Dispensing system helps cut Ottawa hospitals

The pen is the most dangerous, wasteful medical device, according to a healthcare technology evangelist. The paper problem is particularly acute in mental healthcare. Casework involves reviewing and producing reams of paper as a means of sharing information.

“We do a lot of our work via multi-disciplinary teams, so there can be a psychologist, social worker, nutritionist and psychiatrist, all working on the same case,” said Bruce Swan, CEO of the Royal Ottawa Healthcare Group (ROHG), which delivers specialized mental healthcare services to the Ottawa-Carleton region of Ontario.

The problem goes beyond inefficiencies in sharing casework information. The medication error rate in paper-based drug dispensing processes ranges from three to 20 per cent, and the problem is compounded in mental healthcare.

“We’re an acute care psychiatric unit, so drug orders change quickly, especially when the patient is first admitted. We may see the same drug dosage change five or six times in a week,” said Steve Layton, director of pharmacy at the Royal Ottawa Hospital (ROH), one of several facilities that comprise the ROHG.

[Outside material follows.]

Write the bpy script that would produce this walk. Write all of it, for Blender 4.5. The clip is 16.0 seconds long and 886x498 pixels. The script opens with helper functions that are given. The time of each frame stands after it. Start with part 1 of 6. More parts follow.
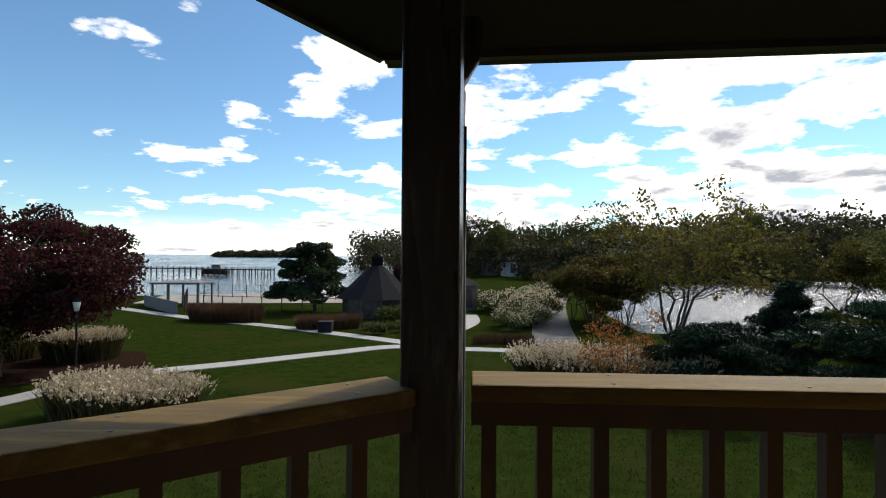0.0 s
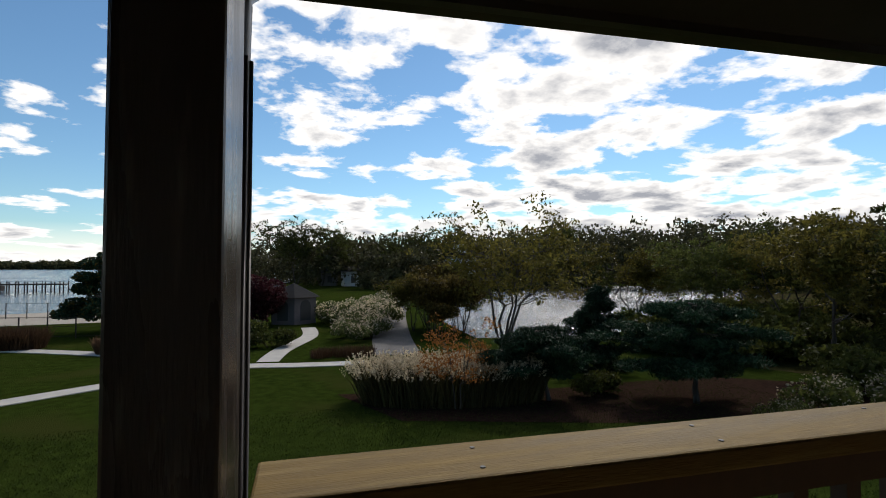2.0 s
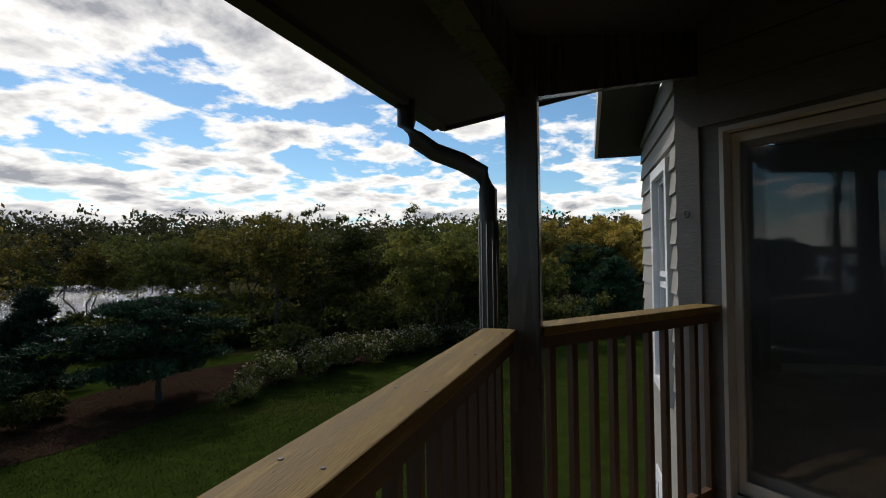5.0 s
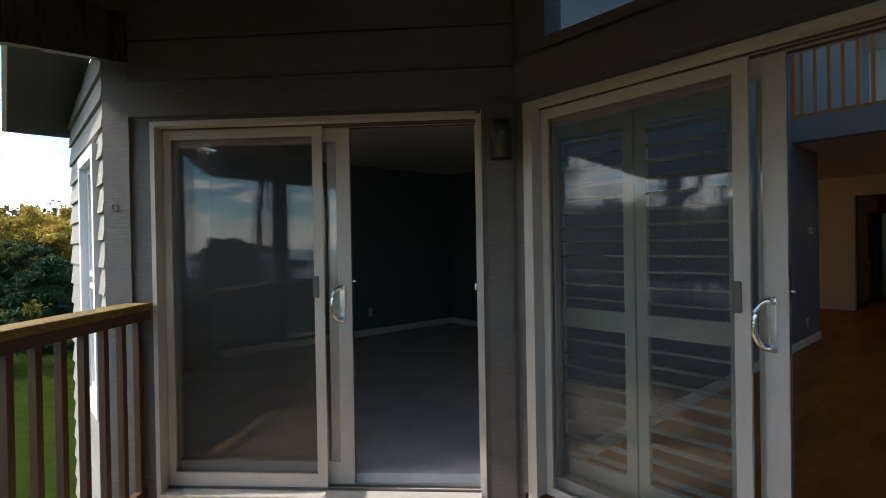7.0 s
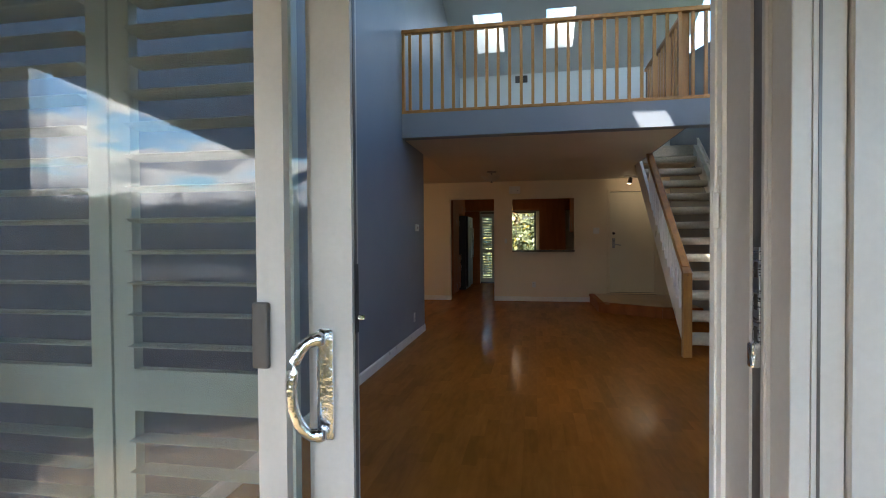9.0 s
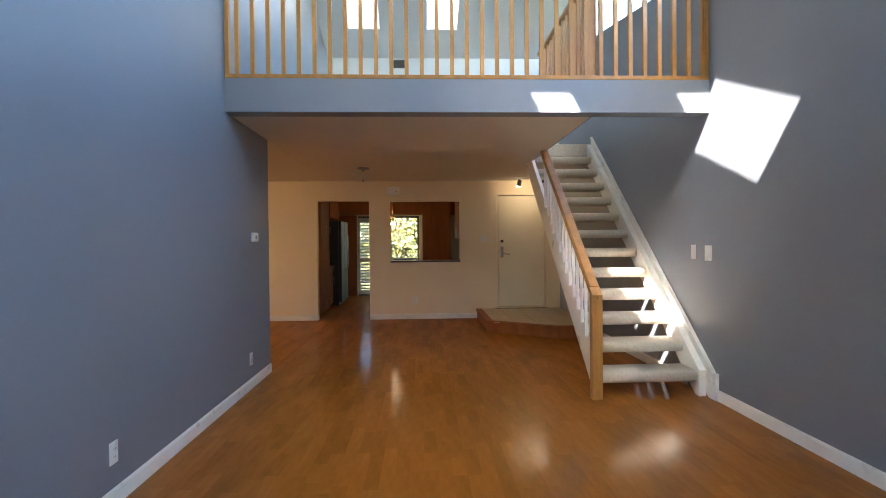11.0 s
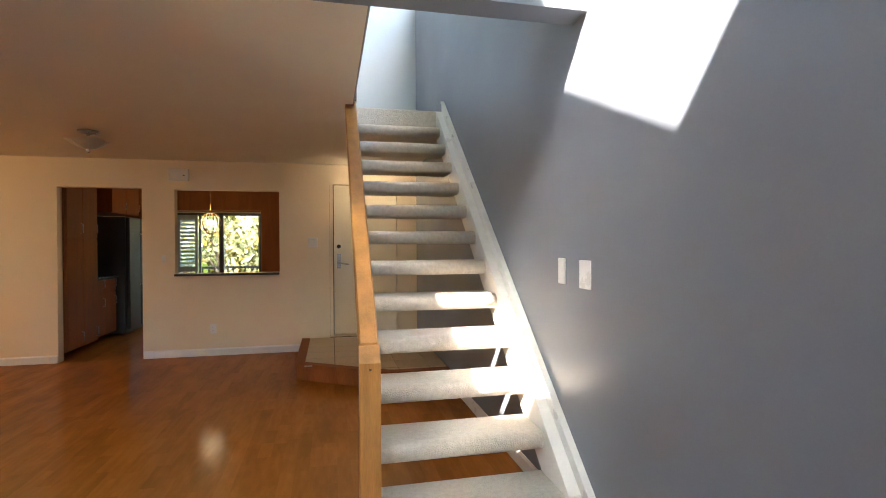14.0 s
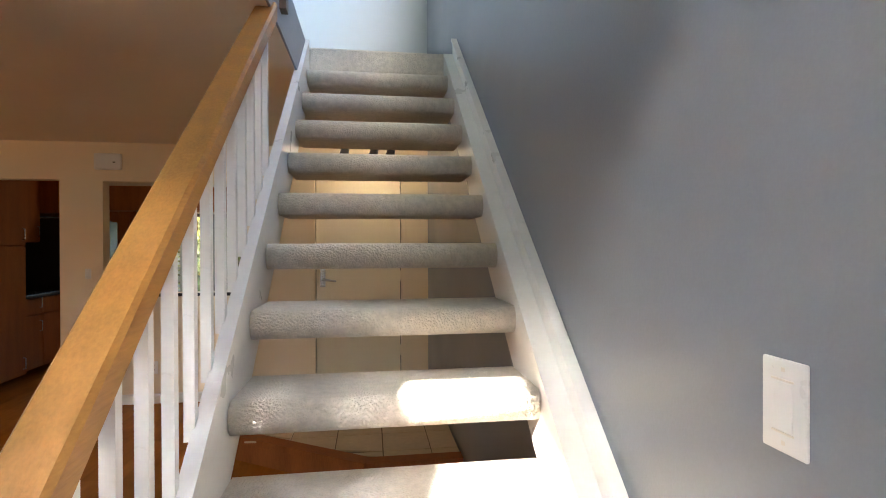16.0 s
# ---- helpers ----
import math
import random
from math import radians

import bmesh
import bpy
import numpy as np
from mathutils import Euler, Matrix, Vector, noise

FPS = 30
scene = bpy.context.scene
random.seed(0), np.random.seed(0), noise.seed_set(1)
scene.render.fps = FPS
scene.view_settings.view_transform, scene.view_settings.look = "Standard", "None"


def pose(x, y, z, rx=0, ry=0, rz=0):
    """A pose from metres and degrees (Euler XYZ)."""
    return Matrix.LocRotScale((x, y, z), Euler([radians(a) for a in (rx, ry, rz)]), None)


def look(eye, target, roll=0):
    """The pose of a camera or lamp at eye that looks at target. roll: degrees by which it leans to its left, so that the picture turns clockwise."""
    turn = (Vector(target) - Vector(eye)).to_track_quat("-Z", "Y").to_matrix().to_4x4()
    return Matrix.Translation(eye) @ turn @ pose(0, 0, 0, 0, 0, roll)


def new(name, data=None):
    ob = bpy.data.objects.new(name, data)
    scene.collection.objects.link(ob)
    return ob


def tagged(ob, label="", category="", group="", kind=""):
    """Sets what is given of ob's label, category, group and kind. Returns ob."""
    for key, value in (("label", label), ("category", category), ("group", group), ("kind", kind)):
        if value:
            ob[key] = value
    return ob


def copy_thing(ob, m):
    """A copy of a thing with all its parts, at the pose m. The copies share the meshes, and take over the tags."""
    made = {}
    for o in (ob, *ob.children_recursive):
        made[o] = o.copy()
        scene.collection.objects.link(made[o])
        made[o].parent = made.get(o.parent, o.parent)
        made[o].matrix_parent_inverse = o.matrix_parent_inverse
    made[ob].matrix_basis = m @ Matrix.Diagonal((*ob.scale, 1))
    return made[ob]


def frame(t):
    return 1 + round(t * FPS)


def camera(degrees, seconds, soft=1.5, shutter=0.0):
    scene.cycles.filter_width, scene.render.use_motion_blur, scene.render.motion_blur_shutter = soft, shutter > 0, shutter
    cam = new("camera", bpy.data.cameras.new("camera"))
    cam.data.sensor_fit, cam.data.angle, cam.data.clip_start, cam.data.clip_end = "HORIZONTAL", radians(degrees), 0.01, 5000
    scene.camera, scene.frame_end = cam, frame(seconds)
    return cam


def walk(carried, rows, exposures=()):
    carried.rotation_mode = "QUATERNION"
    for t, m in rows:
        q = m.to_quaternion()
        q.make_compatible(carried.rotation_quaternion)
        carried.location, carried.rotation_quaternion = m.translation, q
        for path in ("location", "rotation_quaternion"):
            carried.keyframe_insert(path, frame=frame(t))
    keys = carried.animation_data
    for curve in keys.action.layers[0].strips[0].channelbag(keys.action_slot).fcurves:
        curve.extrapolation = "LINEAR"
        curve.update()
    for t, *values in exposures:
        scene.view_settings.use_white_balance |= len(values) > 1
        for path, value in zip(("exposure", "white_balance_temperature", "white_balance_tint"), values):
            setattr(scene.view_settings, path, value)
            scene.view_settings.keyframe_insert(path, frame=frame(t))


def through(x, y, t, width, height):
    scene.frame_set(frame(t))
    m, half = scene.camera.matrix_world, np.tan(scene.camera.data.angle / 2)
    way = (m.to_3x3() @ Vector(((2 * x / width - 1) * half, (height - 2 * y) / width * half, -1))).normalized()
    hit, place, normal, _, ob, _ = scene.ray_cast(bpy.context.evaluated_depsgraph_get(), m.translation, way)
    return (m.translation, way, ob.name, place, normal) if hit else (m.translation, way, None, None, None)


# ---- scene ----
cam = camera(82.6, 16.0, soft=1.0)
PATH = [
    (0, (0.576, 1.177, 1.277), (0.562, -0.823, 1.303), 0.4),
    (0.5, (0.549, 1.064, 1.290), (0.384, -0.929, 1.296), 0.5),
    (1, (0.519, 0.951, 1.299), (0.201, -1.023, 1.33), 0.6),
    (1.5, (0.481, 0.833, 1.294), (0.003, -1.109, 1.327), 0.4),
    (2, (0.474, 0.741, 1.286), (-0.155, -1.157, 1.352), -0.0),
    (2.5, (0.479, 0.656, 1.293), (-0.353, -1.163, 1.331), -0.1),
    (3, (0.459, 0.61, 1.281), (-0.61, -1.081, 1.316), -0.3),
    (5.5, (0.409, 0.422, 1.292), (-1.591, 0.404, 1.309), -1.0),
    (6, (0.408, 0.422, 1.292), (-1.521, 0.952, 1.295), -1.1),
    (6.5, (0.43, 0.485, 1.293), (-1.325, 1.444, 1.289), -1.0),
    (7, (0.43, 0.57, 1.276), (-1.074, 1.888, 1.265), -1.0),
    (7.5, (0.406, 0.821, 1.275), (-0.788, 2.425, 1.244), -0.8),
    (8, (0.363, 1.135, 1.239), (-0.463, 2.956, 1.206), -0.7),
    (8.5, (0.258, 1.481, 1.249), (-0.284, 3.406, 1.212), -0.6),
    (9, (0.214, 1.824, 1.235), (-0.145, 3.791, 1.198), -0.4),
    (11.5, (0.394, 3.548, 1.336), (0.512, 5.545, 1.311), -0.5),
    (12, (0.6, 3.835, 1.338), (0.753, 5.829, 1.316), -0.4),
    (12.5, (0.829, 4.193, 1.34), (1.13, 6.17, 1.32), -0.5),
    (13, (1.101, 4.558, 1.327), (1.496, 6.519, 1.305), -0.2),
    (13.5, (1.384, 4.965, 1.318), (1.809, 6.919, 1.303), -0.3),
    (14, (1.606, 5.325, 1.351), (2.041, 7.277, 1.334), -0.3),
    (14.5, (1.81, 5.78, 1.373), (2.229, 7.735, 1.355), -0.3),
    (15, (1.985, 6.194, 1.399), (2.384, 8.153, 1.386), -0.2),
    (15.5, (2.083, 6.613, 1.416), (2.406, 8.587, 1.404), -0.2),
    (16, (2.171, 7.031, 1.437), (2.454, 9.011, 1.426), -0.2),
]
walk(cam, [(t, look(eye, aim, roll)) for t, eye, aim, roll in PATH],
     exposures=[(0, -0.35, 6500, 10), (1.5, -0.5, 6500, 10), (2.5, -0.92, 6500, 10), (5.5, -0.8, 6500, 10), (6, -0.15, 6500, 10), (6.5, 0.25, 6500, 10),
                (7, 0.8, 6500, 10), (7.5, 1.35, 6500, 10), (8, 2.2, 6500, 10), (8.5, 2.5, 6500, 10), (9, 2.5, 6500, 10), (9.6, 3.0, 6500, 10),
                (11.3, 3.85, 7100, 15), (12.5, 4.2, 7000, 14), (14.5, 4.1, 7000, 14), (16, 4.0, 7000, 14)])

# ---- world and sun ----
SUN = Vector((-0.86, -1.0, 1.18)).normalized()
world = bpy.data.worlds.new("sky")
scene.world = world
world.use_nodes = True
wt = world.node_tree
wt.nodes.clear()
w_out = wt.nodes.new("ShaderNodeOutputWorld")
w_bg = wt.nodes.new("ShaderNodeBackground")
w_sky = wt.nodes.new("ShaderNodeTexSky")
w_sky.sky_type = 'NISHITA'
w_sky.sun_disc = False
w_sky.sun_elevation = math.asin(SUN.z)
w_sky.sun_rotation = math.atan2(SUN.x, SUN.y)
w_sky.air_density, w_sky.dust_density, w_sky.ozone_density = 1.0, 0.1, 3.0
w_bg.inputs["Strength"].default_value = 0.12
w_co = wt.nodes.new("ShaderNodeTexCoord")
w_sep = wt.nodes.new("ShaderNodeSeparateXYZ")
wt.links.new(w_co.outputs["Generated"], w_sep.inputs[0])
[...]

The ROH recently introduced an automated pharmacy dispensing system developed by Montreal-based McKesson Canada to reduce medication error and clinical time spent by pharmacists and nurses. The system comprises kiosks that package and dispense drugs in each patient-care unit and software. The latter links the kiosks to the hospital’s patient records and pharmacy inventory systems.

The McKesson system tackles a number of issues inherent in a manual system. The ROH was using a traditional hospital distribution system, which supplies bulk quantities of drugs to each floor. Nurses assemble and distribute all the medications needed on their rounds based on patients’ charts, and a paper trail is used to track information.

This process is rife with weak links. The wrong bottle may be selected, or the patient’s chart may be misread, or the medication may not be administered. As is the case with many hospitals, it is the ROH’s policy to recycle unused drugs, which increases the risk of contamination or of a pill being returned to the wrong bottle. For narcotics, nurses do a time-consuming end-of-shift count of pills to track the number on hand. With the McKeeson system, the kiosk can hold up to 350 different kinds of medications in its cabinet.

“It looks like a vending machine, and it knows the amount to drop,” said Olivier Martin, director of medication system design at McKeeson Canada.

Nurses log on to the system and call up a patient’s record on a touchscreen, which presents all active medications prescribed by the physician for the patient. The kiosk delivers single doses, which are packaged and labeled with the dosage strength, lot number and a bar code to identify the patient. The risks of error or contamination are significantly reduced. When medication stocks are depleted, the kiosk sends a message to the pharmacy system to replenish.

“The pharmacy area enters orders specific to the patient [in their inventory database], which in turn feeds info to the kiosk. So there is consistency between the two,” said Martin.

The system offers another benefit that is critical to a publicly funded healthcare system that is subject to scrutiny.

“Case-costing will be much easier. We want to know how much a patient’s hospital stay costs,” said Layton. Getting an accurate read was difficult with the old system, because the costs for medications were charged to the ward, instead of being tracked by patient.

In the next phase of the project, wireless integration will extend tracking of medication to the last mile: the patient bedside. “You have a barcode on the package, plus a barcode on the nursing unit, and the next step is to have a barcode related to the patient, so you could use a handheld device to scan barcodes to get a three-way match at the bedside,” said Martin. This next step will substantially reduce the amount of charting and paperwork done by nurses.

The introduction of the McKesson system at the ROH is an advanced component of the ROHG’s broader strategy to expand and upgrade its facilities and services. Construction is underway for a new 188-bed hospital and research facility, slated for completion in December 2006.

When the new hospital opens its doors, it will be the first in Canada to be entirely wireless. The McKesson system will be integrated with the new hospital’s wireless infrastructure.

“When we move in, the kiosks will be on every floor. We are putting some across our current site now so nurses can become familiar with the technology and processes,” said Layton.